### Supplied information

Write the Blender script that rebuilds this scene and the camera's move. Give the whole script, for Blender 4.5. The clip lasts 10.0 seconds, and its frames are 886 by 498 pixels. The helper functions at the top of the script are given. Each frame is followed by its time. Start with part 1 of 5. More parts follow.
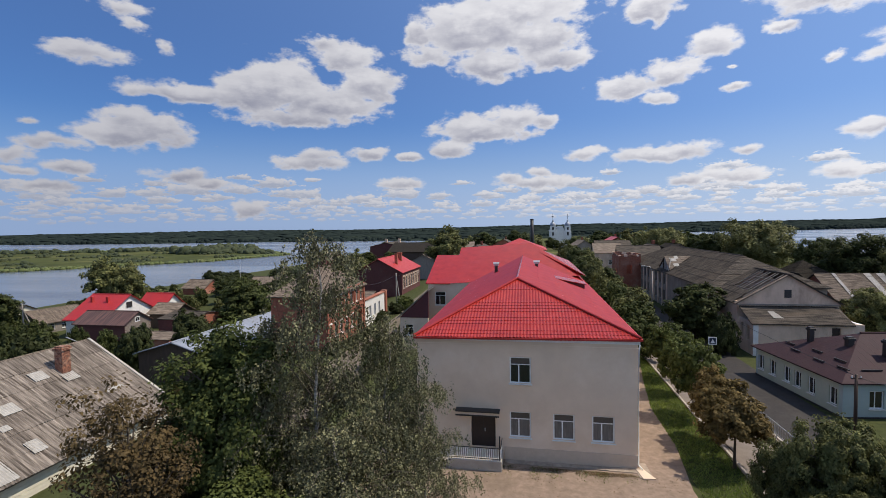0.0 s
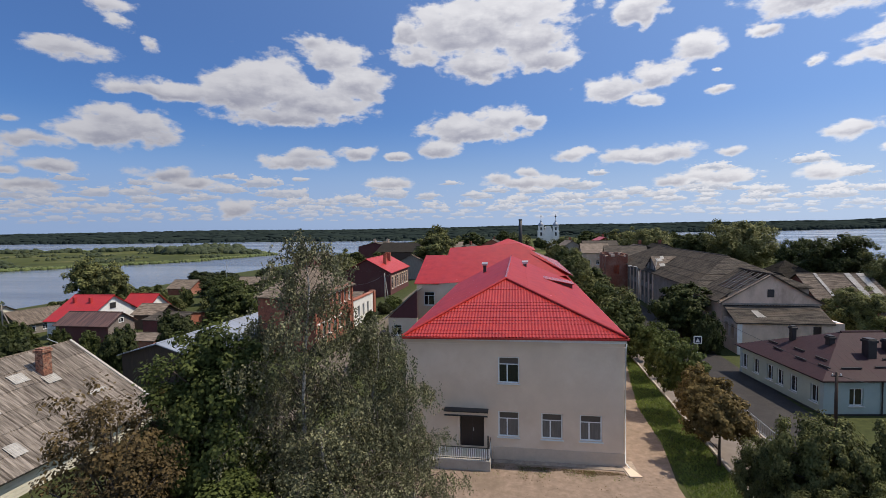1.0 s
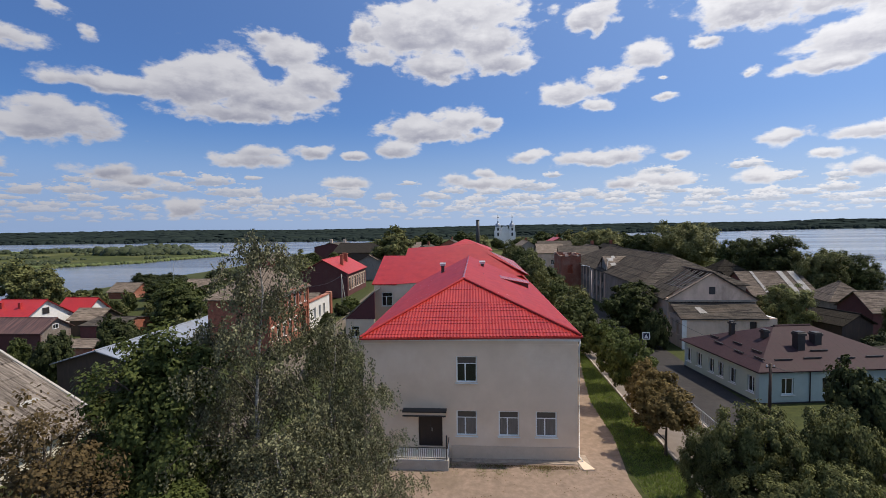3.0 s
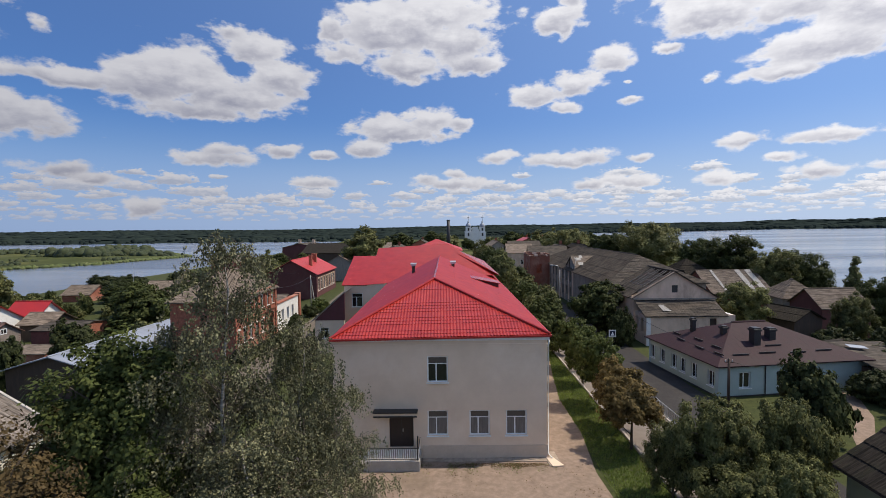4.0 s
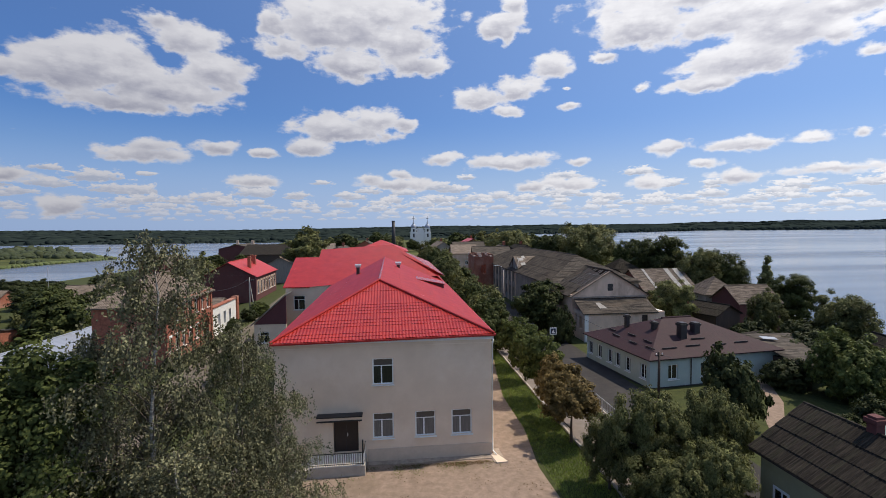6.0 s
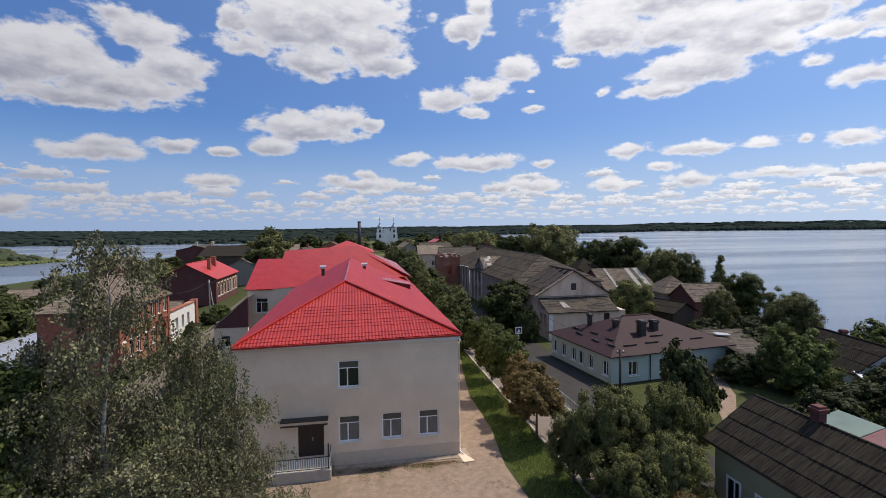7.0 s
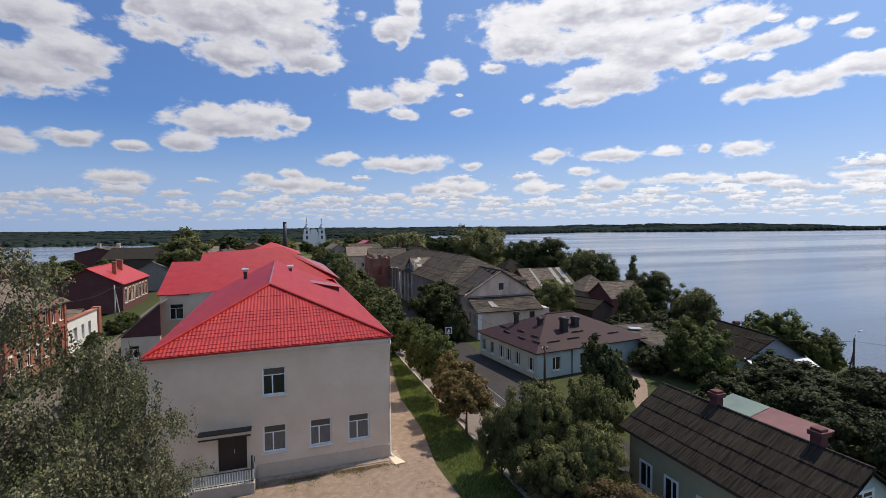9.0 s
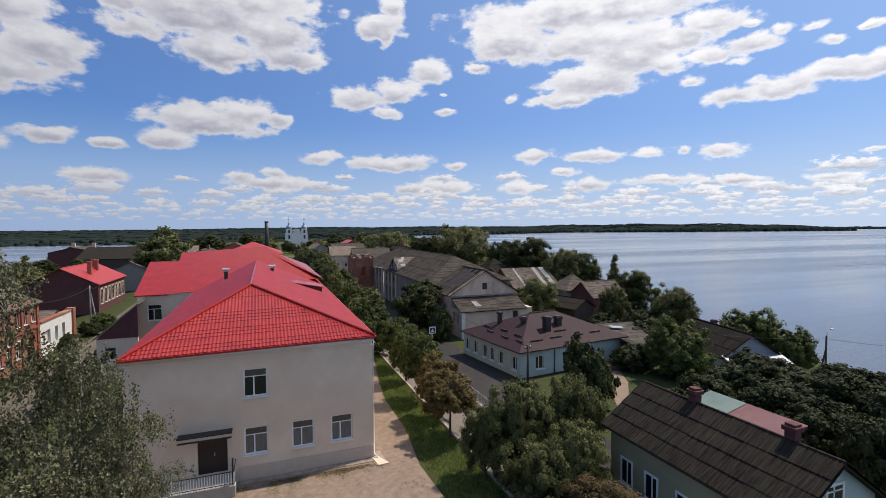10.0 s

######

Goal — Leaving the pictures aside, transcribe the entire listing exactly.

Complete output —
Write the Blender script that rebuilds this scene and the camera's move. Give the whole script, for Blender 4.5. The clip lasts 10.0 seconds, and its frames are 886 by 498 pixels. The helper functions at the top of the script are given. Each frame is followed by its time. Start with part 1 of 5. More parts follow.
0.0 s
1.0 s
3.0 s
4.0 s
6.0 s
7.0 s
9.0 s
10.0 s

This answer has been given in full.